>> start DATA PROVIDED

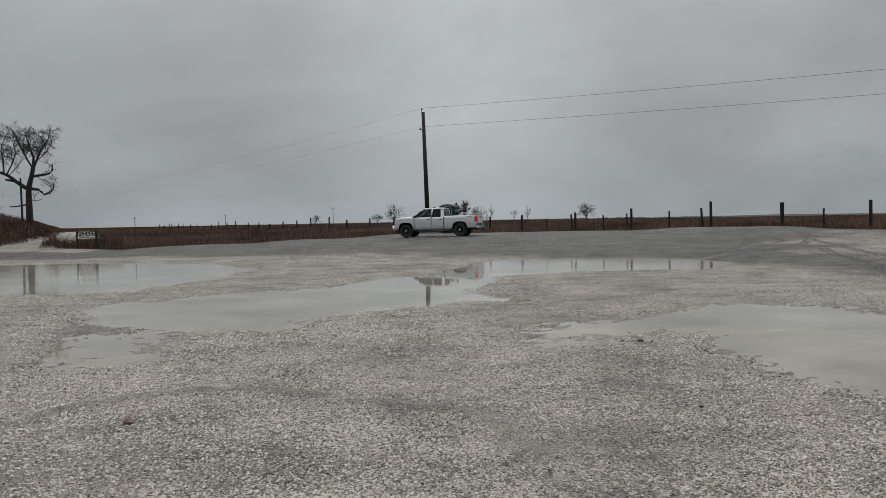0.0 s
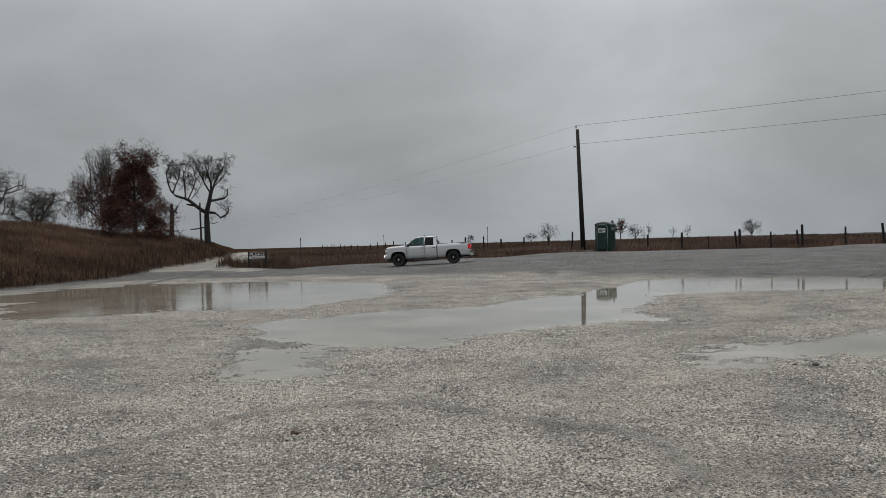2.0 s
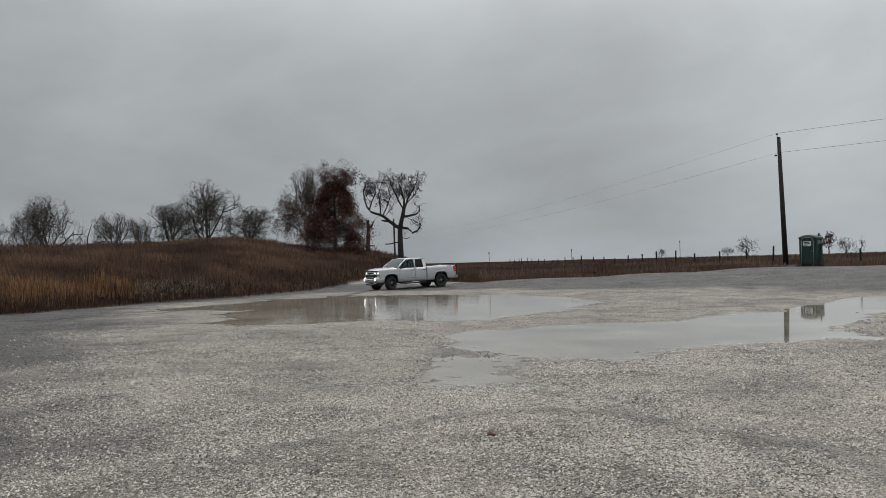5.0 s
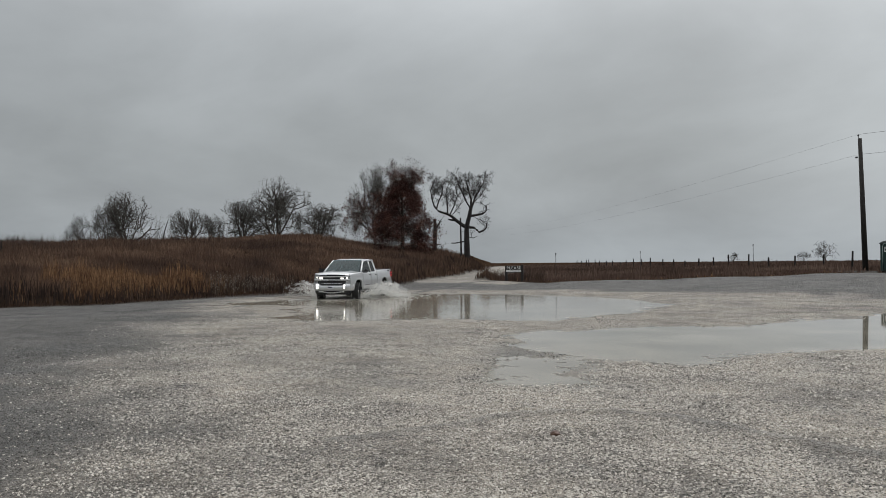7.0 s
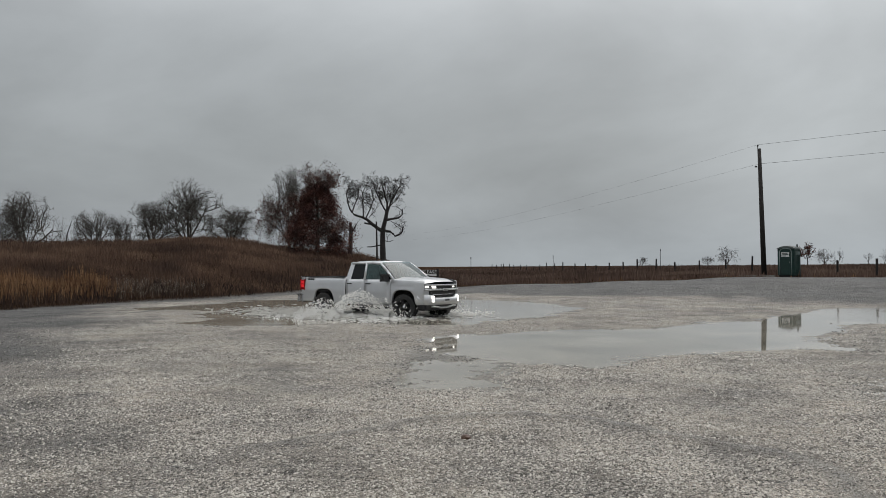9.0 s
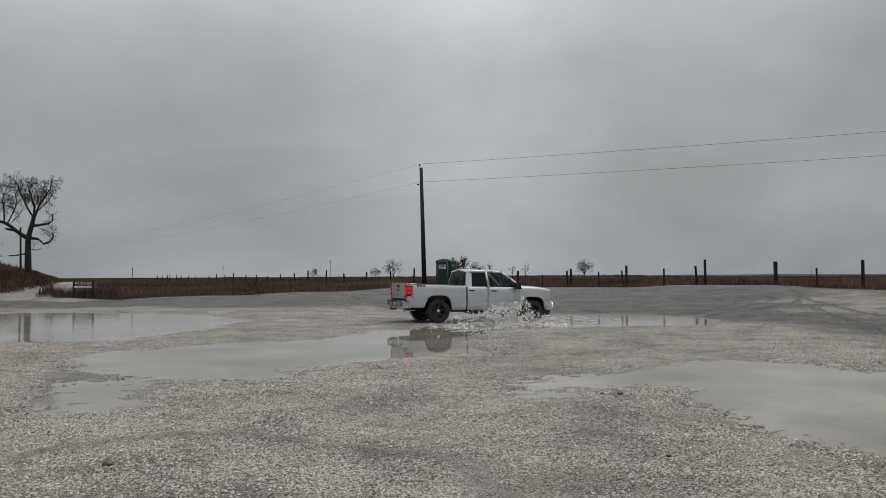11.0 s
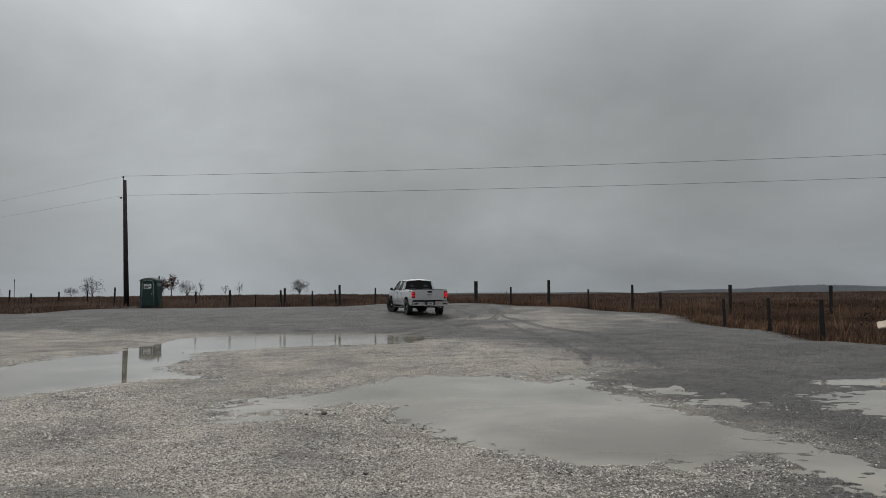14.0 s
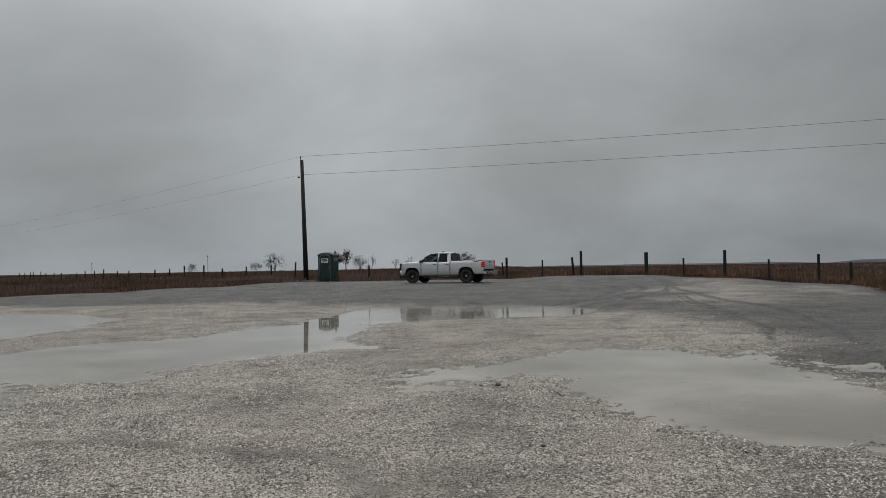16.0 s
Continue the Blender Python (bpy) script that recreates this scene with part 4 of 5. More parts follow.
    # cabin
    for x in (0.28, -0.52):
        for y in (0.40, -0.40):
            bm = bmesh.new()
            box(bm, x - 0.25, y - 0.26, 0.75, x + 0.25, y + 0.26, 0.95, 0.04)
            box(bm, x - 0.30, y - 0.24, 0.90, x - 0.16, y + 0.24, 1.46, 0.05)
            box(bm, x - 0.28, y - 0.12, 1.44, x - 0.20, y + 0.12, 1.60, 0.03)
            part("seat", bm, CABIN, truck)
    bm = bmesh.new()
    box(bm, 0.95, -0.84, 0.85, 1.35, 0.84, 1.24, 0.06)
    part("dashboard", bm, CABIN, truck)
    bm = bmesh.new()
    pts = [(0.78 + 0.06 * math.sin(a), 0.40 + 0.18 * math.cos(a), 1.17 + 0.17 * math.sin(a)) for a in np.linspace(0, 2 * math.pi, 17)]
    strip(bm, pts, 0.014, 0.01)
    part("steering_wheel", bm, TRIM, truck)
    wheels = [wheel(truck, x, s) for x in (AXLE, -AXLE) for s in (1, -1)]
    return truck, wheels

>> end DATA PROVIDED

TASK TO COMPLETE |
Write out again every line above exactly as given; the pictures do not belong in the copy.

TASK ANSWER |
0.0 s
2.0 s
5.0 s
7.0 s
9.0 s
11.0 s
14.0 s
16.0 s
Continue the Blender Python (bpy) script that recreates this scene with part 4 of 5. More parts follow.
    # cabin
    for x in (0.28, -0.52):
        for y in (0.40, -0.40):
            bm = bmesh.new()
            box(bm, x - 0.25, y - 0.26, 0.75, x + 0.25, y + 0.26, 0.95, 0.04)
            box(bm, x - 0.30, y - 0.24, 0.90, x - 0.16, y + 0.24, 1.46, 0.05)
            box(bm, x - 0.28, y - 0.12, 1.44, x - 0.20, y + 0.12, 1.60, 0.03)
            part("seat", bm, CABIN, truck)
    bm = bmesh.new()
    box(bm, 0.95, -0.84, 0.85, 1.35, 0.84, 1.24, 0.06)
    part("dashboard", bm, CABIN, truck)
    bm = bmesh.new()
    pts = [(0.78 + 0.06 * math.sin(a), 0.40 + 0.18 * math.cos(a), 1.17 + 0.17 * math.sin(a)) for a in np.linspace(0, 2 * math.pi, 17)]
    strip(bm, pts, 0.014, 0.01)
    part("steering_wheel", bm, TRIM, truck)
    wheels = [wheel(truck, x, s) for x in (AXLE, -AXLE) for s in (1, -1)]
    return truck, wheels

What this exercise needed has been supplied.